The Hague-based LNG giant Shell plans to invest $300 million in natural ecosystems as part of its strategy to act on global climate change, including addressing carbon dioxide (CO2) emissions generated by the use of its products.
This programme will contribute to Shell’s three-year target, beginning in 2019, to reduce its Net Carbon Footprint by 2 – 3 percent, Shell said in its statement.
“There is no single solution to tackling climate change. A transformation of the global energy system is needed, from electricity generation to industry and transport,” said Ben van Beurden, CEO of Royal Dutch Shell.
“Our focus on natural ecosystems is one step we are taking today to support the transition towards a low-carbon future. This comes in addition to our existing efforts, from reducing the carbon intensity of oil and gas operations to investments in renewable sources of energy,” he said.
The company is stepping up its investments in lower-carbon options, from battery electric vehicle charging to liquefied natural gas and hydrogen. Shell is investing in 200 new rapid electric vehicle charge-points, powered by renewable energy, on its forecourts in the Netherlands, on top of 500 ultra-fast chargers being installed on Shell forecourts across Europe, in partnership with IONITY.

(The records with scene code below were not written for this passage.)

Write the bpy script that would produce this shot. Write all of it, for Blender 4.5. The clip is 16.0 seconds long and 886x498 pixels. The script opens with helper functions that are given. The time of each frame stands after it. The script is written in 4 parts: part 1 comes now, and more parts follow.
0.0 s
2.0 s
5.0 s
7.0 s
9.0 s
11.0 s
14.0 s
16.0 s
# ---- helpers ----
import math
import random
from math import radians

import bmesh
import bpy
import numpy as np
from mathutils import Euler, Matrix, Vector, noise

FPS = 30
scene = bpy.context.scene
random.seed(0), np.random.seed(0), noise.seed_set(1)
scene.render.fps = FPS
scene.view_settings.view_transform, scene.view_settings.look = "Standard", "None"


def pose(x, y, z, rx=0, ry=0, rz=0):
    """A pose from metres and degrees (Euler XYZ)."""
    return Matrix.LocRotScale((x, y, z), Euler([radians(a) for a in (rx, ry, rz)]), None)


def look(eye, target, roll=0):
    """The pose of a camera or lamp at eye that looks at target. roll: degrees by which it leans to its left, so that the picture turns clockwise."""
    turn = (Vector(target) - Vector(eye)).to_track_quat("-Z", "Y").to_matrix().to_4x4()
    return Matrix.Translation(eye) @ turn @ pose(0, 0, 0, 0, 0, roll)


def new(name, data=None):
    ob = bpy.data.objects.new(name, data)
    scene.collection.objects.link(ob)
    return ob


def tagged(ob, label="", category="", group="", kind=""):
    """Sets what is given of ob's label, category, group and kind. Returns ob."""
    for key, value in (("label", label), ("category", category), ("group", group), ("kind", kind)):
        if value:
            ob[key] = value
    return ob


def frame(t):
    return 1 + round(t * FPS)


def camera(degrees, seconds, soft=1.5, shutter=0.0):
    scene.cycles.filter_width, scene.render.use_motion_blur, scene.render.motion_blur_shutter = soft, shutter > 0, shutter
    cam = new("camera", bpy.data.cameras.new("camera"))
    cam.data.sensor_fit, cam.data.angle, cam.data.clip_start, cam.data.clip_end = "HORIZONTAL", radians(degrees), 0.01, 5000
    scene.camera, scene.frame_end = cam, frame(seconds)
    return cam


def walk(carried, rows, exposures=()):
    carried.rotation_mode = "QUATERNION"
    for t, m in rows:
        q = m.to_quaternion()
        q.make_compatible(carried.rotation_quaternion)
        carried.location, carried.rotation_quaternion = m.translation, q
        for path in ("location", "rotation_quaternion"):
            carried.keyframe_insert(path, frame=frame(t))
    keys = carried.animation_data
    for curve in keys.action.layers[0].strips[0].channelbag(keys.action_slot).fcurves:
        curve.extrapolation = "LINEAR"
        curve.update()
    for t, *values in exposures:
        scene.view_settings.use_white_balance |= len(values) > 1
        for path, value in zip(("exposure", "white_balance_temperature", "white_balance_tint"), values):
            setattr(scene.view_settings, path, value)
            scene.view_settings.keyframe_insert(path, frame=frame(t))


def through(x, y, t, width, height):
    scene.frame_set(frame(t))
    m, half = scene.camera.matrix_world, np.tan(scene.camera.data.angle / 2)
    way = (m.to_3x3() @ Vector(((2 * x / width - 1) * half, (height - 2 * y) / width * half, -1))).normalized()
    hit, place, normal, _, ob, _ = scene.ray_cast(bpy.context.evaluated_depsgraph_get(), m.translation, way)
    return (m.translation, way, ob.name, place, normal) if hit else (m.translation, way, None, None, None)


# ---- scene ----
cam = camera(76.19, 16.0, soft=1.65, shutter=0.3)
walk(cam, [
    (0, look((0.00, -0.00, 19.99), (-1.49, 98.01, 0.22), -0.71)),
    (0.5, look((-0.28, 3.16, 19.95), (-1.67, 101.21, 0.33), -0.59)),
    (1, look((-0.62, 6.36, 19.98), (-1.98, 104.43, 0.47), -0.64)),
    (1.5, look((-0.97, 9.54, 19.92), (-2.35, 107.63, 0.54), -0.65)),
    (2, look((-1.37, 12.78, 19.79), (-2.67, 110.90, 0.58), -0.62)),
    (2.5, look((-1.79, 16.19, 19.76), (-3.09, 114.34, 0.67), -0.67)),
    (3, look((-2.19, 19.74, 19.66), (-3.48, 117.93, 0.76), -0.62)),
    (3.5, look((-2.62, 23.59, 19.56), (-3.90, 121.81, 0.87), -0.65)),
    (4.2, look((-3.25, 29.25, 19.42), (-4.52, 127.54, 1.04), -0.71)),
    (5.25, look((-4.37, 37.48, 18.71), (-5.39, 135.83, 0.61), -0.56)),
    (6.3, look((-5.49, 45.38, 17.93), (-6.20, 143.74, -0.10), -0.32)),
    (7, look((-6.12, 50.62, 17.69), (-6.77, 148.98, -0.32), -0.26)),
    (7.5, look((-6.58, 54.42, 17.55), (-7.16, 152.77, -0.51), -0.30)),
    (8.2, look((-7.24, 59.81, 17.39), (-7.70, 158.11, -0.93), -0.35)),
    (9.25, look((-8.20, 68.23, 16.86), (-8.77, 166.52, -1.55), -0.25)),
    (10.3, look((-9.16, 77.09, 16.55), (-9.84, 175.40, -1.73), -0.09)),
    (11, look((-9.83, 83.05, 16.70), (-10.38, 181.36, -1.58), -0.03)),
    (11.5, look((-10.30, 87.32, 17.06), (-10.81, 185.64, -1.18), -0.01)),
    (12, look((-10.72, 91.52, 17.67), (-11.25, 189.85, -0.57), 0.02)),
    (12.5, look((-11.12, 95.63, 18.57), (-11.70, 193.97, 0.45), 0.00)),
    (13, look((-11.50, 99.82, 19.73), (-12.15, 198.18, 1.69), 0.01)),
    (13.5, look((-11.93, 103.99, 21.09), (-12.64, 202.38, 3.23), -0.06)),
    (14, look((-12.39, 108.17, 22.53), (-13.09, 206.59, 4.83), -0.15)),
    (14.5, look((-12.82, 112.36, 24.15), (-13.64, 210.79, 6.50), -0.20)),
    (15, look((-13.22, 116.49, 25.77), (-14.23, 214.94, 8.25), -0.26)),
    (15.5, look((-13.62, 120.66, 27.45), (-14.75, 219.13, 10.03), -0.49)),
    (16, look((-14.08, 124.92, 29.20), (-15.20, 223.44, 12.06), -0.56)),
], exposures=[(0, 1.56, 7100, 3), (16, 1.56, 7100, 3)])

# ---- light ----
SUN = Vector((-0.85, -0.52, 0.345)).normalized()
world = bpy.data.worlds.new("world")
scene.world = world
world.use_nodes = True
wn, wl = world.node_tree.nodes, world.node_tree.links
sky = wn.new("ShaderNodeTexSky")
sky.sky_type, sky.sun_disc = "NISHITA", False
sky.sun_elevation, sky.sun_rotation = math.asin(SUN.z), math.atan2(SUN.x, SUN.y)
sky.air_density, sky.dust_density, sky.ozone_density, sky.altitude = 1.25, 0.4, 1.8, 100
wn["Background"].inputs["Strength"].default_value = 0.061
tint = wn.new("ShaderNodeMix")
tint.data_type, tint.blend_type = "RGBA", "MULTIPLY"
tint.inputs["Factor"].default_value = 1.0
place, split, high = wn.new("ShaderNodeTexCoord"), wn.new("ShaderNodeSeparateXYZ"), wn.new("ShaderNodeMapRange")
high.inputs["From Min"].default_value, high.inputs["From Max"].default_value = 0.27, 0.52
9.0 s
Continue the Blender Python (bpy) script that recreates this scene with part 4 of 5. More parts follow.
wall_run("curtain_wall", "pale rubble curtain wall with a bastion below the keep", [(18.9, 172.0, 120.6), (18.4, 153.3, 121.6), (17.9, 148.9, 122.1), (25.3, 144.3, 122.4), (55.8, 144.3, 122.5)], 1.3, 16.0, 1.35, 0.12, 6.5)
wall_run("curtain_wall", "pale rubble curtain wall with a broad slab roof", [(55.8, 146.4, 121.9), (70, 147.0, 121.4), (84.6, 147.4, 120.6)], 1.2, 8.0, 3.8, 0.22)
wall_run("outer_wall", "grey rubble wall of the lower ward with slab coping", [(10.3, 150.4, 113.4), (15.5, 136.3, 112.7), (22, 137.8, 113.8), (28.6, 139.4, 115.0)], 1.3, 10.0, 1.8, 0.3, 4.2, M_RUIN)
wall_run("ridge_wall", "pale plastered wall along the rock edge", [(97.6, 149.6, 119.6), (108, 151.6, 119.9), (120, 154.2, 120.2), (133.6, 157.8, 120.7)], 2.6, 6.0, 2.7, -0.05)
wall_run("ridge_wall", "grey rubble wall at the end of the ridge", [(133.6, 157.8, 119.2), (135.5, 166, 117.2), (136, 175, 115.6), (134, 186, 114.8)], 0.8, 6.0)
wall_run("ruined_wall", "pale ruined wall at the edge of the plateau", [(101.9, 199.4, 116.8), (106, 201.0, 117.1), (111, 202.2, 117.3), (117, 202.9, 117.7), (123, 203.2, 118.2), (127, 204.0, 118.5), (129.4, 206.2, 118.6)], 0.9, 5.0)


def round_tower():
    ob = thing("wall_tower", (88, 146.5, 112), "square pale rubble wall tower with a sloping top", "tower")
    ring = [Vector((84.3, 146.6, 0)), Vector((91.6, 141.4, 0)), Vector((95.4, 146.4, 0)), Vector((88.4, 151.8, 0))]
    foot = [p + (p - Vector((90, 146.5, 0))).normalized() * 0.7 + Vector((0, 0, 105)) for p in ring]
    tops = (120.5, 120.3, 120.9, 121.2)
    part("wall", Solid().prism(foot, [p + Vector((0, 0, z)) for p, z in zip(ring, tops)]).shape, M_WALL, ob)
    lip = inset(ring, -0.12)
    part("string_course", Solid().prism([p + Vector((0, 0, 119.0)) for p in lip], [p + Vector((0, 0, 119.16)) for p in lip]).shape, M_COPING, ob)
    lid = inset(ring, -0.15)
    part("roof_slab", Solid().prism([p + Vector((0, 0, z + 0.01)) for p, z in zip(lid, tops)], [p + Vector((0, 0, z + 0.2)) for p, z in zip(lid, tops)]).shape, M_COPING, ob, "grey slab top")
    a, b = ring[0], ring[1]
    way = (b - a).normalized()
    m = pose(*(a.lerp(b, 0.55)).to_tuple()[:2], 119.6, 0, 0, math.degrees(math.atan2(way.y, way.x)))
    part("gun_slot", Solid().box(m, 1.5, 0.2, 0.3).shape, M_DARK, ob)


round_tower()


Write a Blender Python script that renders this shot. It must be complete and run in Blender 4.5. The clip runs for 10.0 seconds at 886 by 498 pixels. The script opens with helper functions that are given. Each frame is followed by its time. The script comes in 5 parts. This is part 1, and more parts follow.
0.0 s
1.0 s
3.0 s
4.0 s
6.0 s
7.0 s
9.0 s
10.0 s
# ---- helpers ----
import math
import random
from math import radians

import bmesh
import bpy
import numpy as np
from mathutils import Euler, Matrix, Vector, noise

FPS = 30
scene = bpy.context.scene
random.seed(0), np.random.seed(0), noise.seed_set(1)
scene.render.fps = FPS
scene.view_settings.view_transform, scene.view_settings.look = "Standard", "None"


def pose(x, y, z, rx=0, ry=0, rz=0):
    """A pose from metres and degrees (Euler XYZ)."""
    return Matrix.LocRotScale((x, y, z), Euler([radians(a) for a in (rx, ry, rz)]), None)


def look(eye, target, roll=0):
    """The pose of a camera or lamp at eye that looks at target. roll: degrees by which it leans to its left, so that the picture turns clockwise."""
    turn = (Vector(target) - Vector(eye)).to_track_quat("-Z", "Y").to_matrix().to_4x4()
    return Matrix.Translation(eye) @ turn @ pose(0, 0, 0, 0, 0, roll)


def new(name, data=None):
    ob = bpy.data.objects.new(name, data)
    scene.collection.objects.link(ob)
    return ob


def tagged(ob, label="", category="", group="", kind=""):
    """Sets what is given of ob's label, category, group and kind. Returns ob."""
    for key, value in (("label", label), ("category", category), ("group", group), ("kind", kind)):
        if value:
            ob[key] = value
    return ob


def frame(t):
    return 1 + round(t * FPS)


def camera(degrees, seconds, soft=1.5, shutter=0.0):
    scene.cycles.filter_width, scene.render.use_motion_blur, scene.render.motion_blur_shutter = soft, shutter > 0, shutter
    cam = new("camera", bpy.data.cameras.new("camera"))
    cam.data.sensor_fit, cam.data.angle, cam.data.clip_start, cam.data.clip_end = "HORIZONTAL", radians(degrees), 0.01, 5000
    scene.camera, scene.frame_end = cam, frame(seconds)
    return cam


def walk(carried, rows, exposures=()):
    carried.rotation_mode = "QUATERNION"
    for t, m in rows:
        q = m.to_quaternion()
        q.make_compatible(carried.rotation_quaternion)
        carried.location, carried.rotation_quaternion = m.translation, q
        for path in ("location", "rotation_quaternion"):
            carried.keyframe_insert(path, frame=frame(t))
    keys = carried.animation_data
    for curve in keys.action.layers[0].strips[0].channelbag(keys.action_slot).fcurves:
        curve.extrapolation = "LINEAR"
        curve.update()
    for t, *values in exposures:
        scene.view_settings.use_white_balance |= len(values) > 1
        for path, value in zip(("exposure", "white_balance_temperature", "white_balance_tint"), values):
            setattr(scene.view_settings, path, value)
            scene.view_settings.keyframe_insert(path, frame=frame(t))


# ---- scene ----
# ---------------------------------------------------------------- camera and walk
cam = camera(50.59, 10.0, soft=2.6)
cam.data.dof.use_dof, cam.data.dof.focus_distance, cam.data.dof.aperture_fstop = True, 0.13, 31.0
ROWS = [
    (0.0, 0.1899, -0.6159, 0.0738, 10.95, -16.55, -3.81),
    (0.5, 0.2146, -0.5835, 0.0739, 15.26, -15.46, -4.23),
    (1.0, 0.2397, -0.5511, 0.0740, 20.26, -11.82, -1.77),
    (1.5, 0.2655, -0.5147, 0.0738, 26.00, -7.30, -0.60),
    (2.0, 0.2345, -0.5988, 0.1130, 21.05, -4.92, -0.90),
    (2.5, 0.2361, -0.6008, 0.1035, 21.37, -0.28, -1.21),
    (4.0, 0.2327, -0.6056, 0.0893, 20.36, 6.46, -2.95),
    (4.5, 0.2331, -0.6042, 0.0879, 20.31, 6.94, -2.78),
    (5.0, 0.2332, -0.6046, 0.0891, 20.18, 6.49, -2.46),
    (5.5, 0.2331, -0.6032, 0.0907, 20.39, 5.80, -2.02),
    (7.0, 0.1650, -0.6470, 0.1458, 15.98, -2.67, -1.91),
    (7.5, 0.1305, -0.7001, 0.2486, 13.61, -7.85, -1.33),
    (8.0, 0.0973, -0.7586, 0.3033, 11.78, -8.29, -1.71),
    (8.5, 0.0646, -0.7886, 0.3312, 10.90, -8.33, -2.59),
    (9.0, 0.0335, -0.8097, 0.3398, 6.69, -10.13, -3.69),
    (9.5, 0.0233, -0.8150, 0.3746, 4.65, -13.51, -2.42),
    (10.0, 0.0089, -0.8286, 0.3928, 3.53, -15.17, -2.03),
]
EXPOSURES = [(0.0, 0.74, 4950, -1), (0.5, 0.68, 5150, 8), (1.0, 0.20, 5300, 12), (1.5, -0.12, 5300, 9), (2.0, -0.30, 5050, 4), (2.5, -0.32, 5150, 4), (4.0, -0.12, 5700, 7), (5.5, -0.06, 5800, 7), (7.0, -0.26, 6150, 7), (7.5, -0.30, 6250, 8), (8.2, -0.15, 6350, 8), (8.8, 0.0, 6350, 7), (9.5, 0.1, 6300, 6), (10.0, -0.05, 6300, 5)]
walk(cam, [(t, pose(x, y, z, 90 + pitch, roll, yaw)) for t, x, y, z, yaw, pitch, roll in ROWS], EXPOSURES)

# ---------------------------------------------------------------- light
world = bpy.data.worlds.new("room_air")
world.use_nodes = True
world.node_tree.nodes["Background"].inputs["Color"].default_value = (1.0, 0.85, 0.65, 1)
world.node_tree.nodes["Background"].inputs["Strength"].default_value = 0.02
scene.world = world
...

For customers who drive internal combustion engine vehicles, Shell is making it simpler for them to reduce their carbon footprint through low-carbon biofuels and carbon neutral driving.
At the same time, Shell also plans to invest at scale in forests, wetlands and other natural ecosystems around the world, to reduce emissions and capture more CO2 while benefitting biodiversity and local communities.
As a start, in the Netherlands, Shell and Staatsbosbeheer, the independent Dutch state forestry service, will plant more than 5 million trees over the next 12 years.
Shell has also signed a deal with Land Life Company to create a 300-hectare reforestation project in Spain. Around 300,000 trees will be planted in the Castilla y Leon region by the end of this year.
In addition, in Queensland, Australia, Shell has established an 800-hectare endangered native forest regeneration project. In Malaysia, Shell and the Sarawak state government are jointly studying the potential for a nature conservation, restoration and enhancement venture for Sarawak’s natural landscape.